Offensive efficiency kept Kewanee (18-3, 11-0 TRAC-9) ahead from the opening basket to the final horn. Defensive inconsistencies allowed the Prophets (12-13, 5-7) to stay close even when the Boilermakers twice had eight-point leads in the second half.
Prophetstown countered with a run of its own, with its last cutting the deficit to 66-62 as it held the ball with 3:02 left. Gustafson then sealed the deal, forcing a steal near the mid-court line and converting an uncontested layup to push the lead to 68-62.
"It always helps to make a defensive play," Gustafson said. "It gets everyone fired up."
After that, Kewanee scored 10 of the game's last 11 points to get its ninth consecutive win.
"That was the play that energized us to make that run," said Kewanee coach Steve Salisbury, whose team hit all 10 foul shots in the final 70 seconds. "For sure."
Down two points midway through the fourth, the Prophets went the final 3:26 without a field goal.

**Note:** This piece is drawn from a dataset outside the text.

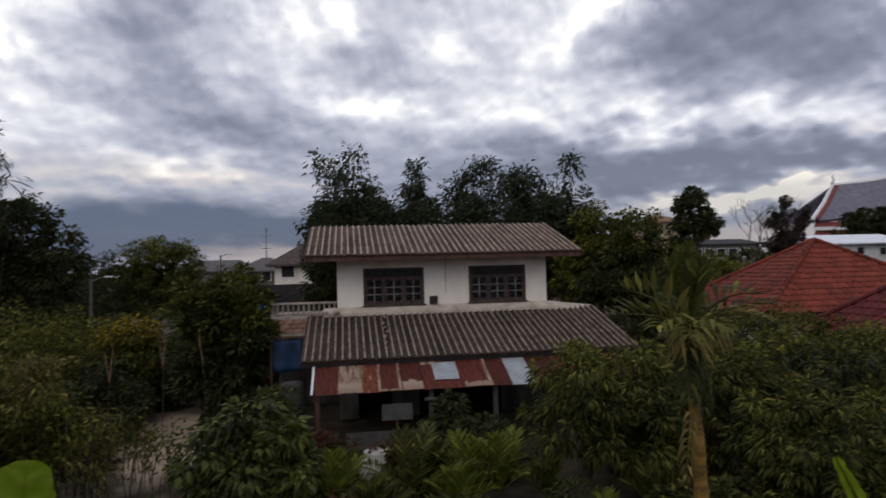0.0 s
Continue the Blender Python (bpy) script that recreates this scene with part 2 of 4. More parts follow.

"It comes down to composure and execution," said Prophetstown coach Cordell Juhola, who received 18 points from Carter Ames and 17 from Devin Johnson. "Untimely errors ... "
While the Boilermakers were frustrated with spotty defensive play and their inability to put the game away when they had chances, they did play their best when it mattered most. Kewanee hit 10 of its 11 fourth-quarter foul shots and thwarted every Prophetstown rally attempt with solid defense.
What helped keep the lead was a balanced scoring attack, with Dayton Ince (18 points), Donovan Oliver (16), Gustafson (12), Ryan Hicks (11) and Jared Nimrick (10) all reaching double figures.
"It wasn't our best game, but it was a good game," Salisbury said. "We fought through some adversity and showed signs of maturity."
Better yet, the Boilermakers never trailed. Looking back, that's a good thing.
"We've been doing well this year of keeping a lead, even how slight it is," Gustafson said. "We do a good job of making (the opponent) play from behind."